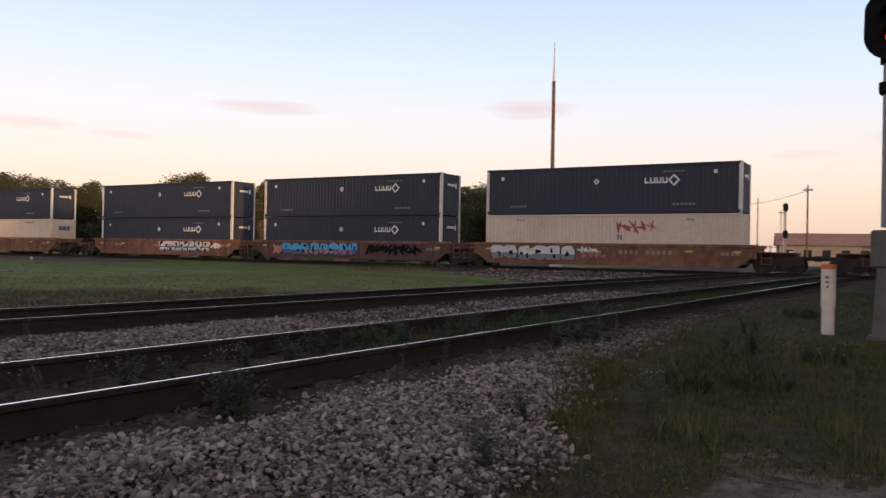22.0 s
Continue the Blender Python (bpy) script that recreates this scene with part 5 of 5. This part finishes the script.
def heap():
    n = 72
    verts, faces = [], []
    for j in range(n + 1):
        for i in range(n + 1):
            x, y = -10.25 + 18 * i / n, 25.5 + 22 * j / n
            verts.append((x, y, ground_height(x, y) + mound_rise(x, y)))
    for j in range(n):
        for i in range(n):
            faces.append((j * (n + 1) + i, j * (n + 1) + i + 1, (j + 1) * (n + 1) + i + 1, (j + 1) * (n + 1) + i))
    ob = sheet("earth_mound", verts, faces, MOUND, smooth=True)
    tagged(ob, "dark mound of earth and old asphalt beside the field", "mound")


heap()


def white_box():
    ob = thing("equipment_shelter", pose(53.0, 28.7, -0.3, 0, 0, 2.2), "pale grey metal equipment shelter beside the track", "shelter")
    bm = bmesh.new()
    soft_block(bm, 0, 2.4, -4.0, 0.0, 0.12, 2.45, 0.03)
    body = part("body", bm, PANEL, ob)
    bm = bmesh.new()
    soft_block(bm, -0.06, 2.46, -4.06, 0.06, 2.45, 2.54, 0.02)
    part("roof", bm, PANEL, ob)
    for k in range(8):
        bm = bmesh.new()
        block(bm, -0.015, 0.002, -3.8 + k * 0.46, -3.76 + k * 0.46, 0.14, 2.44)
        part("seam", bm, PANEL, body)
    bm = bmesh.new()
    block(bm, 0.05, 2.35, -3.9, -0.1, -0.2, 0.13)
    part("skid", bm, CONCRETE, ob)


white_box()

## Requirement
Ignore the images and quote every line of the listing exactly.

## Result
22.0 s
Continue the Blender Python (bpy) script that recreates this scene with part 5 of 5. This part finishes the script.
def heap():
    n = 72
    verts, faces = [], []
    for j in range(n + 1):
        for i in range(n + 1):
            x, y = -10.25 + 18 * i / n, 25.5 + 22 * j / n
            verts.append((x, y, ground_height(x, y) + mound_rise(x, y)))
    for j in range(n):
        for i in range(n):
            faces.append((j * (n + 1) + i, j * (n + 1) + i + 1, (j + 1) * (n + 1) + i + 1, (j + 1) * (n + 1) + i))
    ob = sheet("earth_mound", verts, faces, MOUND, smooth=True)
    tagged(ob, "dark mound of earth and old asphalt beside the field", "mound")


heap()


def white_box():
    ob = thing("equipment_shelter", pose(53.0, 28.7, -0.3, 0, 0, 2.2), "pale grey metal equipment shelter beside the track", "shelter")
    bm = bmesh.new()
    soft_block(bm, 0, 2.4, -4.0, 0.0, 0.12, 2.45, 0.03)
    body = part("body", bm, PANEL, ob)
    bm = bmesh.new()
    soft_block(bm, -0.06, 2.46, -4.06, 0.06, 2.45, 2.54, 0.02)
    part("roof", bm, PANEL, ob)
    for k in range(8):
        bm = bmesh.new()
        block(bm, -0.015, 0.002, -3.8 + k * 0.46, -3.76 + k * 0.46, 0.14, 2.44)
        part("seam", bm, PANEL, body)
    bm = bmesh.new()
    block(bm, 0.05, 2.35, -3.9, -0.1, -0.2, 0.13)
    part("skid", bm, CONCRETE, ob)


white_box()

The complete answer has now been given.